HMS Vernon (R): Part 2 - Settling in

St. Dunstan's, Ovingdean - annex to Vernon (R)
From the private collection of Lt Cdr R J. Hoole RN

The quarterdeck and parade ground
The main building at Roedean School has its main entrance facing the south, with four north/south oriented ‘Houses’ these being numbered 1 – 4; viewed from the cliff top house numbers run left to right. In front of the main entrance is an open area referred to as the quadrangle, at its south edge is a stone balustrade offering an uninterrupted view across the grounds and along the coast road to Brighton and Rottingdean. The area of the balustrade was referred to by the navy as the ‘Quarterdeck’, a revered area within a shore establishment, the site of the flagstaff flying the Naval Ensign – the Quarterdeck must be saluted by naval personnel when passing as a mark of respect. The School’s quadrangle doubled as a parade ground, the site of Sunday divisions (parade of ship’s company before church) at which the men and women of HMS Vernon would be addressed by the Captain and inspected.

Needing more space
Before the end of the first year, more space was needed, both for accommodation and instruction; few rooms at Roedean were large enough to hold lectures for 200 men with the exception of the main hall, the gym, and at first the art school which later became part of the Wardroom.

Suitable premises were found by requisitioning St Dunstan’s Home for the Blind at Ovingdean. This new building had opened in October 1938, but like the Girl’s School a quarter mile down the road, the organisation had been evacuated to Church Stratton, Shropshire in 1940. This site was used for several purposes, including an electrical instruction ‘school’, HMS Vernon’s central pay office, sub-lieutenants’ sleeping quarters and the ratings canteen and bar.

The WRNS arrive
From 10th September, 1942 members of the Women’s Royal Naval Service (WRNS) began arriving to take the six week long Seaman Torpedoman’s course, up to sixteen WRNS ratings a week,. This was a new specialisation for women serving in the RN as WRNS personnel were increasingly filling shore based roles in order to free up men for sea duty.
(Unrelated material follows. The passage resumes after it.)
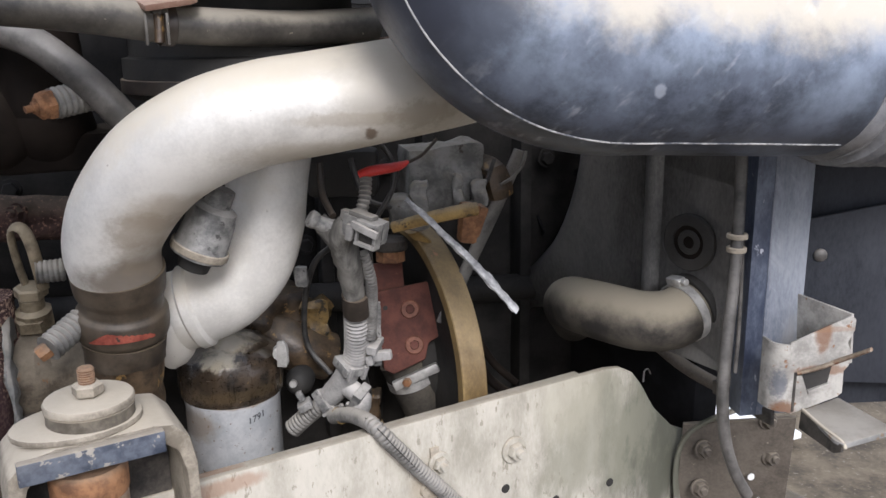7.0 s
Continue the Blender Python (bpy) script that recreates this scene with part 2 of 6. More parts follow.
AMBER = grimy("amber_rust", (0.12, 0.055, 0.024), (0.30, 0.145, 0.068), 0.85, 0.1, 90, 0.6)
OCHRE = grimy("oily_ochre_paint", (0.055, 0.036, 0.016), (0.25, 0.16, 0.055), 0.5, 0, 34, 0.5, spot=(0.03, 0.024, 0.016), spot_scale=45, spot_at=0.55)
MANIFOLD = grimy("dark_rusted_manifold", (0.026, 0.0155, 0.0145), (0.082, 0.050, 0.043), 0.9, 0, 60, 1.0, spot=(0.22, 0.13, 0.095), spot_scale=240, spot_at=0.585, dust=0.2, gloss=0.2)
MOUNT = grimy("dusty_tan_casting", (0.155, 0.132, 0.100), (0.36, 0.318, 0.25), 0.8, 0, 30, 0.4, dust=0.8, dust_low=0.2, dust_high=0.9, dust_color=(0.49, 0.435, 0.345), spot=(0.18, 0.16, 0.14), spot_scale=70, spot_at=0.7)
BLUECHIP = grimy("chipped_navy_paint", (0.022, 0.030, 0.050), (0.110, 0.125, 0.155), 0.55, 0, 50, 0.35, spot=(0.33, 0.30, 0.255), spot_scale=70, spot_at=0.59, dust=0.7, dust_low=0.2, dust_high=0.9, haze=0.6, haze_low=-0.4, haze_high=0.5, haze_color=(0.16, 0.165, 0.175), mottle=0.8)
SOOTPIPE = grimy("sooty_exhaust_steel", (0.022, 0.017, 0.014), (0.072, 0.060, 0.049), 0.8, 0.1, 9, 0.4, dust=0.3, dust_low=0.3, dust_high=1.1, dust_color=(0.13, 0.11, 0.088), gloss=0.25)
# Darker copy of the pale grey paint, with the skirt's shade in its colour
SKIRT = grimy("shaded_grey_paint", (0.125, 0.135, 0.145), (0.235, 0.25, 0.265), 0.55, 0, 9, 0.15)
RAIL = grimy("weathered_rail_paint", (0.255, 0.238, 0.190), (0.47, 0.44, 0.375), 0.75, 0, 24, 0.4, spot=(0.26, 0.24, 0.19), spot_scale=120, spot_at=0.605, stretch=(1, 1, 0.4), dust=0.4, spread=(0.28, 0.68),
             blots=(((-0.200, -0.019, 0.925), (0.045, 0.05, 0.009), (0.27, 0.15, 0.09), 0.6, 1.6), ((0.350, 0.282, 0.815), (0.10, 0.11, 0.13), (0.082, 0.084, 0.060), 0.92, 1.6), ((0.267, 0.235, 0.837), (0.10, 0.10, 0.08), (0.21, 0.205, 0.155), 0.7, 3.0), ((0.016, 0.099, 0.826), (0.02, 0.03, 0.06), (0.24, 0.19, 0.12), 0.5, 1.0), ((0.205, 0.202, 0.906), (0.05, 0.05, 0.05), (0.34, 0.32, 0.25), 0.6, 1.2)))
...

New premises were requisitioned at 90 Marine Parade as instructional classrooms for these courses. In the first year of this new course 684 WRNS (T) had completed the course, only nine failed.

More personnel, more premeses
The number of personnel at Roedean was to rise steadily over the course of the war; rising from approximately 150 officers, 1,000 ratings and 100 Wrens during first year, increasing to about 250 officers – including 19 WRNS Officers, 1,500 ratings and up to 600 Wrens per year. Numbers would have been even higher had the Mining Instruction School not moved back to Vernon (P) in August 1943.

Over the course of its four years in Brighton Vernon (R) requisitioned further sites in the Brighton area, both for accommodation and instructional purposes, and these were:

Instructional sites:

  • The garage area of the Grand Hotel; used for High Power Practical instruction
  • The ‘Dreadnought’ garage (22 Victoria Terrace, Hove); Torpedo Instruction
  • 90 Marine Parade; WRNS only Torpedo instruction

Accommodation sites:

  • John Howard House, Old People’s Home, Kemp Town; for WRNS quarters (now Brighton Steiner School)
  • No. 22 Lewes Crescent and 17 Arundel Terrace; additional WRNS quarters
  • The Children’s Summer Home, Rottingdean, (possibly Northgate House? another St Dunstan’s property used at one time to provide holidays for the young children of St Dunstaners); for chief and petty officers’ accommodation
  • Marine Gate, private flat complex; unoccupied flats requisitioned for overflow officers’ accommodation and married officer’s quarters

Comments about this page

  • A minor point of clarification: The house in Arundel Terrace used as Wrens quarters was No.7 and not No. 17 as stated. This is confirmed by the memoire of Muriel James, a Wren quartered there, held at the Imperial War Museum.